While classroom learning often assumes that students are the same, the individual nature of tutoring recognises that this is a myth. Difference should be valued, and used as a means to help students grow.

Learning to Play and Playing to Learn

Why Time for Fun and Games is Essential for Early Childhood Education

The early years of childhood, specifically those before and during kindergarten, are vital years for growing minds. It is during these years that children first learn how to perceive the world around them, build relationships with others (such as preschool friends) and begin the foundational process of learning problem-solving and analytical skills. For the awe-inspiring curiosity and creativity of young children, into whose early development much research has been undertaken, every marker stain and scattering of building blocks tells a story of a learning journey. For parents, a common question may arise as little ones prepare for their first year of school – what is an appropriate balance between play and more traditional learning activities, like homework and reading?

The short answer is that play is just as important as learning. In fact, learning through play is a process of unparalleled value for the development of childhood cognition. Australian educational institutions have recently put considerable efforts towards embracing a play-based learning approach.

The Early Years Learning Framework was implemented in 2009 as a national response to scientific and social research into the value of play in the classroom. According to the Child Development Institute of California, USA there are different types of play:

“Social Play: By interacting with others in play settings, children learn social rules such as give and take, reciprocity, cooperation…and…learn to use moral reasoning to develop a mature sense of values.

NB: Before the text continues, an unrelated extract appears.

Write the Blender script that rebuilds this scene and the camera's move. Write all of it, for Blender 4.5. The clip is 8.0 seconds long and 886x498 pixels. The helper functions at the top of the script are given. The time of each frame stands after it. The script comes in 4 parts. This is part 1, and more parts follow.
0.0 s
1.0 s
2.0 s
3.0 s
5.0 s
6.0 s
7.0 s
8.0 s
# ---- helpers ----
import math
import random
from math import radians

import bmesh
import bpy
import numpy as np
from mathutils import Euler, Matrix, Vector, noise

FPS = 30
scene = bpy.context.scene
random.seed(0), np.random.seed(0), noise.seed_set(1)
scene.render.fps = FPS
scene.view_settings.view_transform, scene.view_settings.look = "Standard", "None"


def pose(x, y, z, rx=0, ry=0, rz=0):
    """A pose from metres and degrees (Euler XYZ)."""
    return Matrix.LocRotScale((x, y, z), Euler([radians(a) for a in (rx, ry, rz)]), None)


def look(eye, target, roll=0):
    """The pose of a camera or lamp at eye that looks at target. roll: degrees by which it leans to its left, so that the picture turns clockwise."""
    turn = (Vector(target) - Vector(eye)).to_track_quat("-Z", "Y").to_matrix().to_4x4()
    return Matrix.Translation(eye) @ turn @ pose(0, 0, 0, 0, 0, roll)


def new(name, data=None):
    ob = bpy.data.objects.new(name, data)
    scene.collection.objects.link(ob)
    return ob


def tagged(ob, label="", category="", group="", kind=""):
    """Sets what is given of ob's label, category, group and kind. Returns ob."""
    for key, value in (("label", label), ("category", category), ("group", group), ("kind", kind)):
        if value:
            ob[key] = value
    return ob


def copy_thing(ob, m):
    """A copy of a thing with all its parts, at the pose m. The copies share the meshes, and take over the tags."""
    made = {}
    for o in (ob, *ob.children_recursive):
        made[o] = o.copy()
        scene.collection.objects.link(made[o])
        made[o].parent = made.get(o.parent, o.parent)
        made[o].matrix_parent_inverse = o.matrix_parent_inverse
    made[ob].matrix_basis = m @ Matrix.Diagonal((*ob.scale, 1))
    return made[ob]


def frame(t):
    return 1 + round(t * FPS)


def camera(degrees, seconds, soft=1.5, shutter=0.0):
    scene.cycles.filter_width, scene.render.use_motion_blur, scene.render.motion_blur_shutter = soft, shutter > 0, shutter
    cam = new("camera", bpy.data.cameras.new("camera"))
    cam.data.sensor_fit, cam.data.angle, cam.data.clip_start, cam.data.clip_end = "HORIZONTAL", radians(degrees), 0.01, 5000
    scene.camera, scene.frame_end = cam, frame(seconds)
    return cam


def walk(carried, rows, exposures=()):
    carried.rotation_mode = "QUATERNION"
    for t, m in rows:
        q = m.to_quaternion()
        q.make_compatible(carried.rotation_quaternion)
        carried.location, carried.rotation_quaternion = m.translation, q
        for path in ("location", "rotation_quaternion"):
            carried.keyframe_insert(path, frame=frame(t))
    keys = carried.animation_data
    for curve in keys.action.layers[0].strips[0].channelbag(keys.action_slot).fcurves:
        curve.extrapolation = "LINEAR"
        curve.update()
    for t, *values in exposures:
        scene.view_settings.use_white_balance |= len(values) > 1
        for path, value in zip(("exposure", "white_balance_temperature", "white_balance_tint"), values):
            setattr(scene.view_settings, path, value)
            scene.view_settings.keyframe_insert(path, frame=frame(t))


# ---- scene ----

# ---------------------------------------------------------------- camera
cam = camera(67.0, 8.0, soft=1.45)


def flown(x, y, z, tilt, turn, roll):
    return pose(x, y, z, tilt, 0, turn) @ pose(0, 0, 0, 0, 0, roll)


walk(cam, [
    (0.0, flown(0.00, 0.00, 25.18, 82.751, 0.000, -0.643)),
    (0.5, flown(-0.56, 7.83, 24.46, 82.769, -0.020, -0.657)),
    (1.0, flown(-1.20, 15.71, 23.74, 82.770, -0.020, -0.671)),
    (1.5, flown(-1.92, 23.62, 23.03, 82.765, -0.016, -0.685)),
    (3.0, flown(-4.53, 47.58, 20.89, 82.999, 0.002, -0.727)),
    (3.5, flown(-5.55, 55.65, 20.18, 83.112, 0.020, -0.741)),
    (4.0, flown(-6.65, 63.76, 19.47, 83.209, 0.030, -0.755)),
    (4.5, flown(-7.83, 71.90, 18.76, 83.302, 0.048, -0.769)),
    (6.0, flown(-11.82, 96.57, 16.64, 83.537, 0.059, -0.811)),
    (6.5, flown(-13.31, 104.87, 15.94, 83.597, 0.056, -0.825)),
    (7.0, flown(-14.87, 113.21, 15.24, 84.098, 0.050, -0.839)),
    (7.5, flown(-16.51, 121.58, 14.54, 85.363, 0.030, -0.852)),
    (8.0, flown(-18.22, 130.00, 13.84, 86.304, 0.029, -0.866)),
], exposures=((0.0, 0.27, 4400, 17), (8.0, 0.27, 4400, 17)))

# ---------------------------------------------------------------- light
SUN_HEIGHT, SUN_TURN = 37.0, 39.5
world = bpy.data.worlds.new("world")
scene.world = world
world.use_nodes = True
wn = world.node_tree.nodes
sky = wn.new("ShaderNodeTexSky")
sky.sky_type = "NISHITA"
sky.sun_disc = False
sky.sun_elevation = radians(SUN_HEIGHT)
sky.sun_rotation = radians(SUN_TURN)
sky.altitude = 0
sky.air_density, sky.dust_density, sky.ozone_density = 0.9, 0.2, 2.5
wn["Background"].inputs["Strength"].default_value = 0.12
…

Constructive Play: Constructive play is when children manipulate their environment to create things. This…allows children to experiment with objects; find out combinations that work and don’t work…Children who are comfortable manipulating objects and materials also become good at manipulating words, ideas and concepts.

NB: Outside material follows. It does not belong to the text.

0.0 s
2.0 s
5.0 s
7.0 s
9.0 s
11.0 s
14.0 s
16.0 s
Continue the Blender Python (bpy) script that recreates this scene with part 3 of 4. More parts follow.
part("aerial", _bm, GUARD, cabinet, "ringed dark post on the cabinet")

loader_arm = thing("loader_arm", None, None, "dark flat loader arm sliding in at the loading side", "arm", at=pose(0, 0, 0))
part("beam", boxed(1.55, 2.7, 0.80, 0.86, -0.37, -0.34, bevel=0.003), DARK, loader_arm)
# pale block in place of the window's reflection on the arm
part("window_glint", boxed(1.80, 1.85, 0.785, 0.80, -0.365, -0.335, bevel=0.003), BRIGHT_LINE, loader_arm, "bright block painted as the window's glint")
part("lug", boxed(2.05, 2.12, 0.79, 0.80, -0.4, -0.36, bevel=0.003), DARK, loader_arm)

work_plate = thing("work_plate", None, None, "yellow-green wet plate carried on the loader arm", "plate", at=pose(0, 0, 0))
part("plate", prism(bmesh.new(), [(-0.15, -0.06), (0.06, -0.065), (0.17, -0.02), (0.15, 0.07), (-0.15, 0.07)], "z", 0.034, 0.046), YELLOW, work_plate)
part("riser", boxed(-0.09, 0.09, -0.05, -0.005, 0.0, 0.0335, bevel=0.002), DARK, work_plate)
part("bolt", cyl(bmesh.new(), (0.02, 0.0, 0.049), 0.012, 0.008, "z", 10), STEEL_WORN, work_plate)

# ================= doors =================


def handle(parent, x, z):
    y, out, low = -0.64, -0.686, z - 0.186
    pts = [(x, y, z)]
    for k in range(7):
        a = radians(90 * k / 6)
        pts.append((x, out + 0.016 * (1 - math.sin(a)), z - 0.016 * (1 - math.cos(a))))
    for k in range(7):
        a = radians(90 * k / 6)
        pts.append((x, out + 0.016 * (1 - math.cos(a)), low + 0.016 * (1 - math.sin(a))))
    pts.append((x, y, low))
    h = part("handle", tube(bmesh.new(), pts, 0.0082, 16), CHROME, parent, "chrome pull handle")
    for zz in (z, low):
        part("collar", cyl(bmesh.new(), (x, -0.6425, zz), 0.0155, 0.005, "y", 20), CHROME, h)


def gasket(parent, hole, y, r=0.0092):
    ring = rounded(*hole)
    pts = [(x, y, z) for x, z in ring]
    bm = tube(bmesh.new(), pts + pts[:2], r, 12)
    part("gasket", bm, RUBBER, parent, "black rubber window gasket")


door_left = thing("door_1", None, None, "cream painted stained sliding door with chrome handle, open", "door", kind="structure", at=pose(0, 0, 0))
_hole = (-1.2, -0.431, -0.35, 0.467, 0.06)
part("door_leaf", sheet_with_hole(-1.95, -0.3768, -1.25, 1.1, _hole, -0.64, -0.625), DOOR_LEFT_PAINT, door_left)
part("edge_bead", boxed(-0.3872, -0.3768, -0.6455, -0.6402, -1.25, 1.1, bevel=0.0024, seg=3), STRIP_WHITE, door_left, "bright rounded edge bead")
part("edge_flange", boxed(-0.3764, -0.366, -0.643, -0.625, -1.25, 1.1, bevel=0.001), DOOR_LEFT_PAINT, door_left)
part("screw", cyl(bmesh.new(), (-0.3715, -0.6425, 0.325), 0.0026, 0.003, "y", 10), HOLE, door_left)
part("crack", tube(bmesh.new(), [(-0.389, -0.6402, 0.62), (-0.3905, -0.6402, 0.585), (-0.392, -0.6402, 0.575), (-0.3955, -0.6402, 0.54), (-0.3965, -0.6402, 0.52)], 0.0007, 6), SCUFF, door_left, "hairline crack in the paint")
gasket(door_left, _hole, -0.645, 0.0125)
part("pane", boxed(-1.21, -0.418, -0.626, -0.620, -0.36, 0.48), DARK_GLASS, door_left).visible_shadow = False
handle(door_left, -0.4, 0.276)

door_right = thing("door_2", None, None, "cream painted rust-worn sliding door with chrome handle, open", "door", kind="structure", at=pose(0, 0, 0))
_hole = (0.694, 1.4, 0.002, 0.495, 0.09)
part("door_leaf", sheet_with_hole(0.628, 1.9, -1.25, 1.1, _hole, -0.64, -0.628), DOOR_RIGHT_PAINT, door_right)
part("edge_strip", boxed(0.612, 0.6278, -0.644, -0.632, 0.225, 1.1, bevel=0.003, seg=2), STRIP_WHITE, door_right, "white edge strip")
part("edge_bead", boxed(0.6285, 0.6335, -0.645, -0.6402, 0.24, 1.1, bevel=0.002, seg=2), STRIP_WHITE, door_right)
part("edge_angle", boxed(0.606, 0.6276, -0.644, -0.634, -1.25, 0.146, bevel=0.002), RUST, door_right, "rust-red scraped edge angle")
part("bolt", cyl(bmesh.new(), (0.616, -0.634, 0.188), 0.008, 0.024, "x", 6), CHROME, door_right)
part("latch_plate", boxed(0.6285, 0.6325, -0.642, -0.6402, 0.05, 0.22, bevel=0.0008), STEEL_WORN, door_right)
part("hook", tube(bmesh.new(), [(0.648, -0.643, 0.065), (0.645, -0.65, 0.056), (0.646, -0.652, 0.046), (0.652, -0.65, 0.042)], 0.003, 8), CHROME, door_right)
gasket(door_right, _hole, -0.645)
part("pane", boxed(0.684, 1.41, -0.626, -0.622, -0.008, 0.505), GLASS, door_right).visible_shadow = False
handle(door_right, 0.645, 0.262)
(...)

Fantasy Play: Children learn to…try out new roles and possible situations…to experiment with language and emotions. In addition, children develop flexible thinking; learn to create beyond the here and now…In an ever-more technological society, lots of practice with all forms of abstraction – time, place, amount, symbols, words, and ideas – is essential.”

The evidence in support of the cognitive benefits of play-based learning is overwhelming. Early Childhood Australia describes this, ‘it is believed that play shapes the structural design of the brain…secure attachments and stimulation are significant aspects of brain development; play provides active exploration that assists in building and strengthening brain pathways… [increasing]…flexibility and improved potential for learning later in life,’ (‘Why Play-Based Learning?2009-2013, Early Childhood Australia), adding that, ‘Worksheets and other ‘formal’ teaching strategies tend to make learning…for many children…more difficult.’ For these reasons, it is important that early childhood educators learn to create learning environments that support physical, mental and social play and experimentation.

The real question is…how is this done?

Modern educators must be equipped to ensure a holistic approach; the layout of classroom furniture, the availability of resources, and the attitudes of tutors and teachers themselves can promote opportunities for children to find the fun in learning. Integrating time for creative, musical or performance activities and lots of discussion into lessons creates a basis – interactive toys, from games to dolls and building materials – support this process. When planning lessons, tutors and teachers should perhaps keep in mind the following model of the ‘spiralled’ learning process of young children as described by Mitchel Resnick from MIT’s Media Lab, ‘children imagine what they want to do, create a project based on their ideas, play with their creations, share their ideas and creations with others, reflect on their experiences – all of which leads them to imagine new ideas and new projects.’ (‘All I Really Need to Know (About Creative Thinking) I Learned (By Studying How Children Learn) in Kindergarten’ Mitchel Resnick, Creativity & Cognition conference, 2007).